A representatividade de grupos tradicionalmente desfavorecidos no local de trabalho é importante para acabar com a discriminação contra pessoas de cor e minorias, no país alpino.

A legislação trabalhista suíça não exige que um programa de diversidade seja estabelecido no local de trabalho, exceto entre empregadores do setor público, como o governo federal ou universidades. No entanto, uma variedade de empresas com sede na Suíça, de todos os setores da indústria (como Novartis, Roche, Swisscom, Credit Suisse, AXA, PwC e Coutts) adotaram iniciativas e programas de políticas de diversidade e inclusão. Agora é hora de dar um passo adiante.

A legislação trabalhista e os precedentes judiciais relacionados estabelecem uma política antidiscriminação no local de trabalho em relação à raça, gênero, religião, idade, nacionalidade e saúde. Mas nenhuma dessas medidas ou disposições garante uma ação afirmativa. Tal política ajudaria a garantir que os princípios estabelecidos no Artigo Oitavo da Constituição Suíça sejam plenamente realizados. O Artigo Oitavo proíbe a discriminaçãoLink externo, consagra a igualdade de direitos entre homens e mulheres e busca eliminar “as desigualdades que afetam as pessoas com deficiência”.

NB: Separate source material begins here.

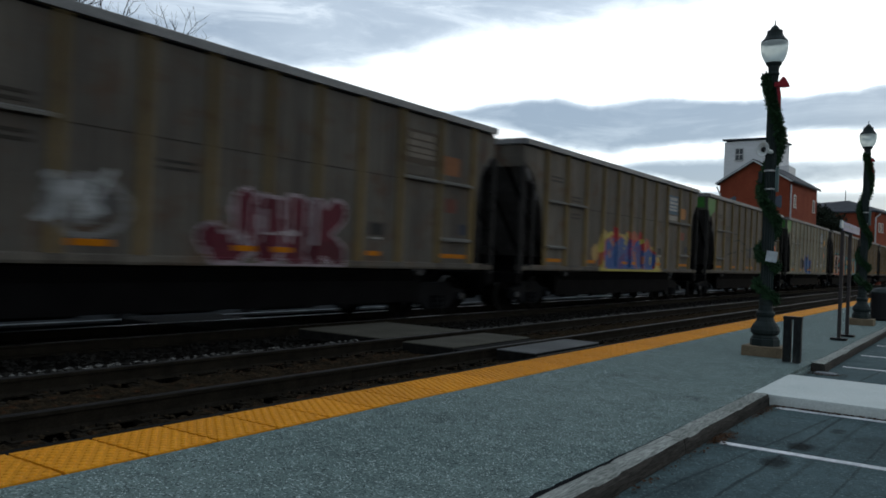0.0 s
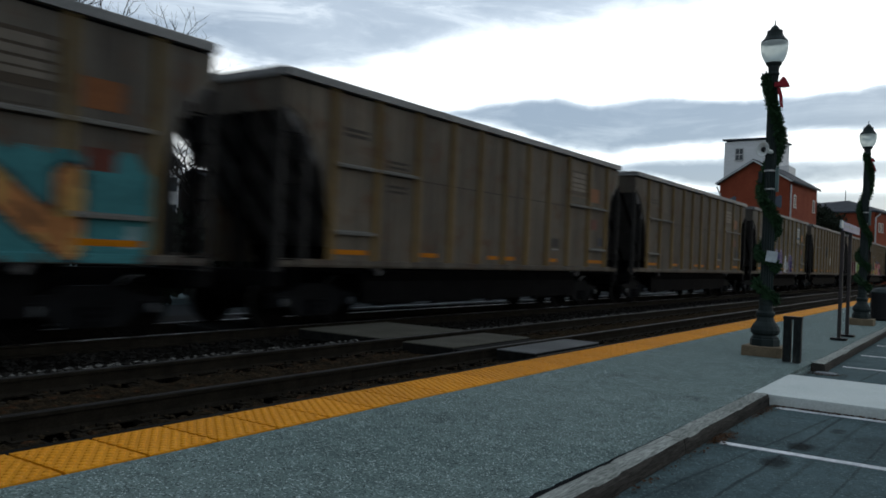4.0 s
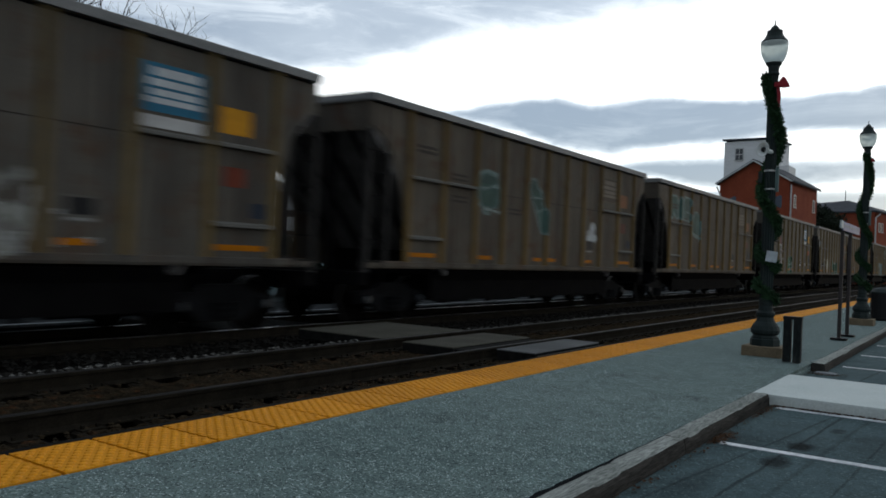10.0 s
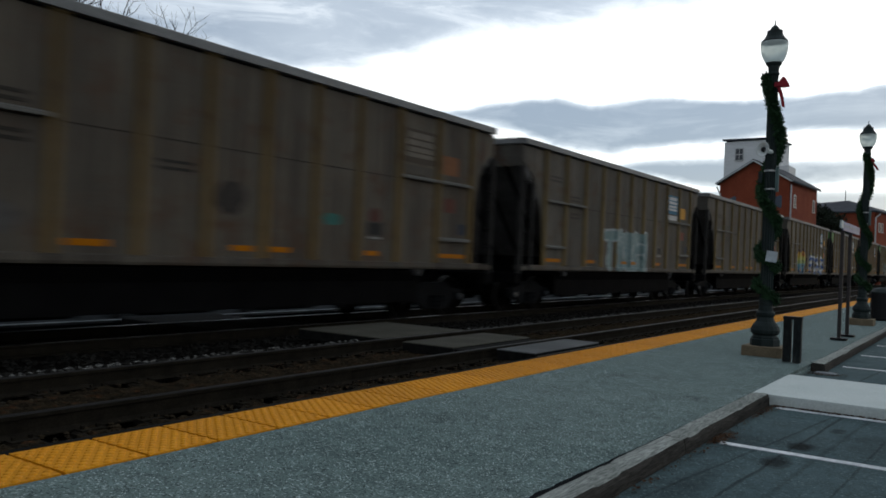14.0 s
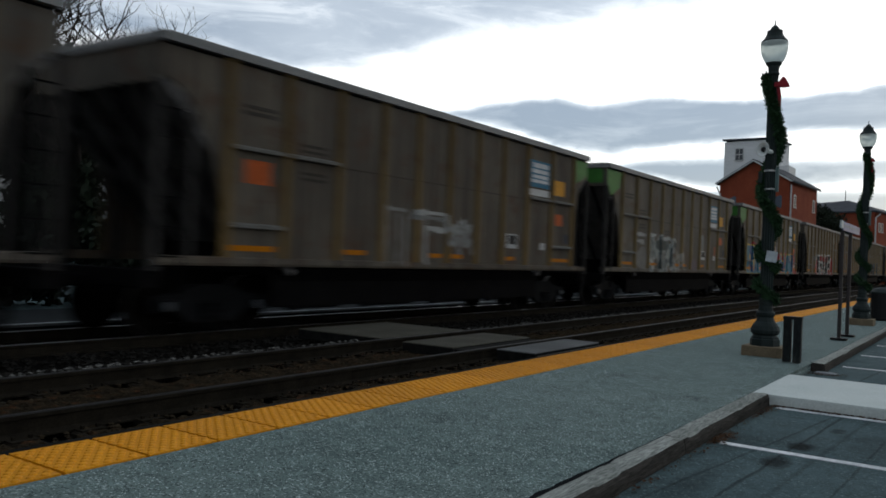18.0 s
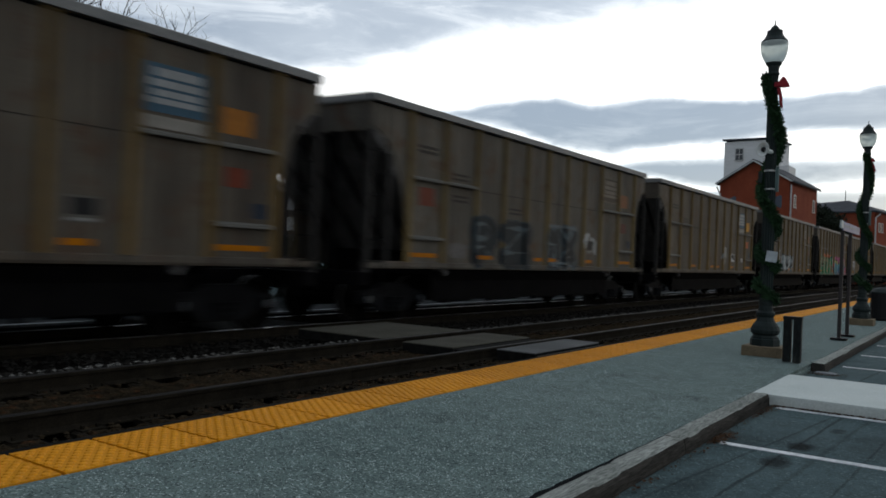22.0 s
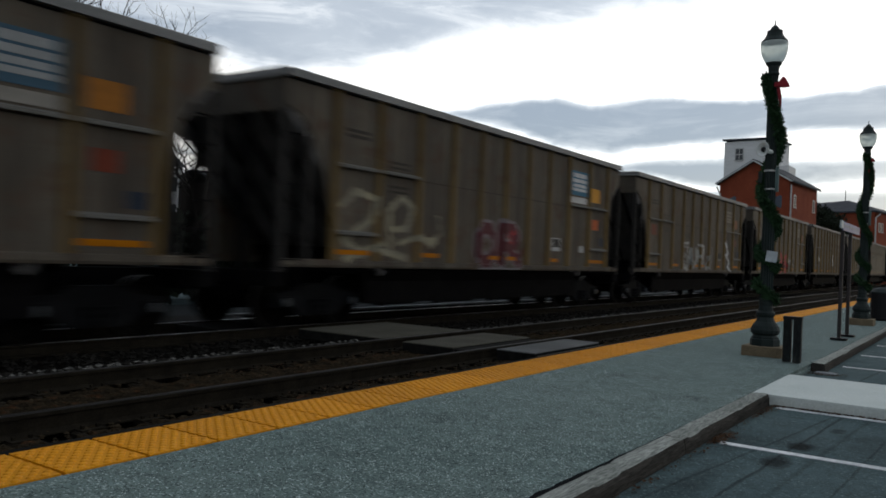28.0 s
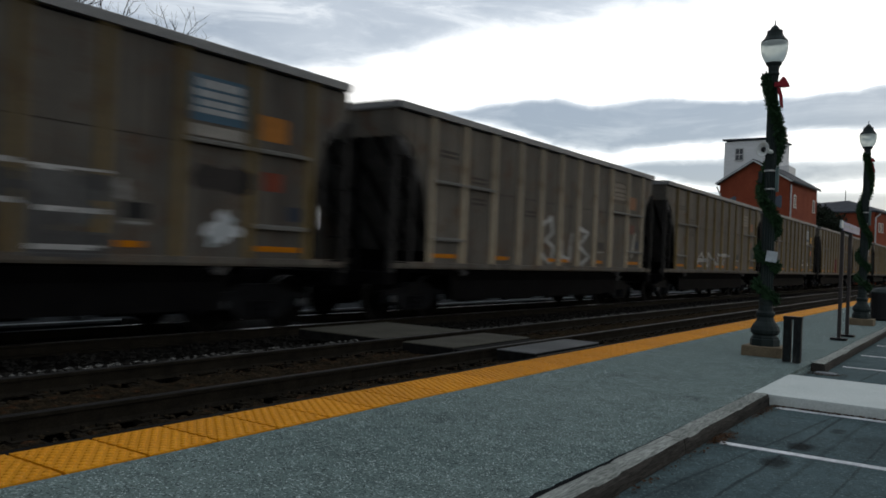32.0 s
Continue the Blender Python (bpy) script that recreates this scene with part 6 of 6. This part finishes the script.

Um tipo diferente de racismo

O racismo simbólico pode ser encontrado no mercado de trabalho suíço e na Suíça em geral. Em geral, acredita-se que grupos historicamente marginalizados, como a população negra ou sem-teto, não enfrentam mais preconceito ou discriminação nos dias de hoje. Seguindo essa lógica, pessoas acreditam que estas populações não conseguem progredir na sociedade porque não estão dispostas a trabalhar duro o suficiente ou fazem exigências demais. Esse tipo de opinião substituiu amplamente o racismo “antiquado” em relação às pessoas de cor e os sem-teto, mas pode ser igualmente prejudicial, especialmente quando se trata do mercado de trabalho.

De acordo com uma pesquisa sobre “Afrofobia”Link externo, realizada na Suíça pelo Dr. Noémi Michel da Universidade de Neuchâtel, “o tabu que ronda a discussão sobre raça (e consequentemente o racismo) está enraizado na crença de que não existe este tipo de preconceito no continente europeu. Nessa linha, a discriminação racial não pode ser combatida sem que os próprios ativistas sejam rotulados de racistas por instigarem a conversa”.

Falei com várias pessoas na Suíça, de diferentes esferas da vida, cujas experiências sublinham o fato de que algo a mais precisa ser feito para combater o racismo simbólico e a discriminação no mercado de trabalho.

Mohammed Wa Baile é um cidadão suíço de origem queniana que trabalha na Universidade de Bern como bibliotecário e é ativista comunitário. Ele aponta a longa luta das mulheres suíças pela igualdade como um precedente e um exemplo do que os grupos minoritários enfrentam na luta pela igualdade de tratamento. Para citar alguns exemplos, as mulheres suíças não podiam votar em nível federal até 1971 e a Suíça foi um dos últimos países europeus a ratificar a convenção da ONU de 1979 que protege os direitos básicos das mulheres, também estabelecendo a licença maternidade. Na opinião de Baile, ainda que a luta das mulheres precise continuar, um trabalho precisa ser feito para que ela não ofusque as demandas de outros grupos por equidade no campo social.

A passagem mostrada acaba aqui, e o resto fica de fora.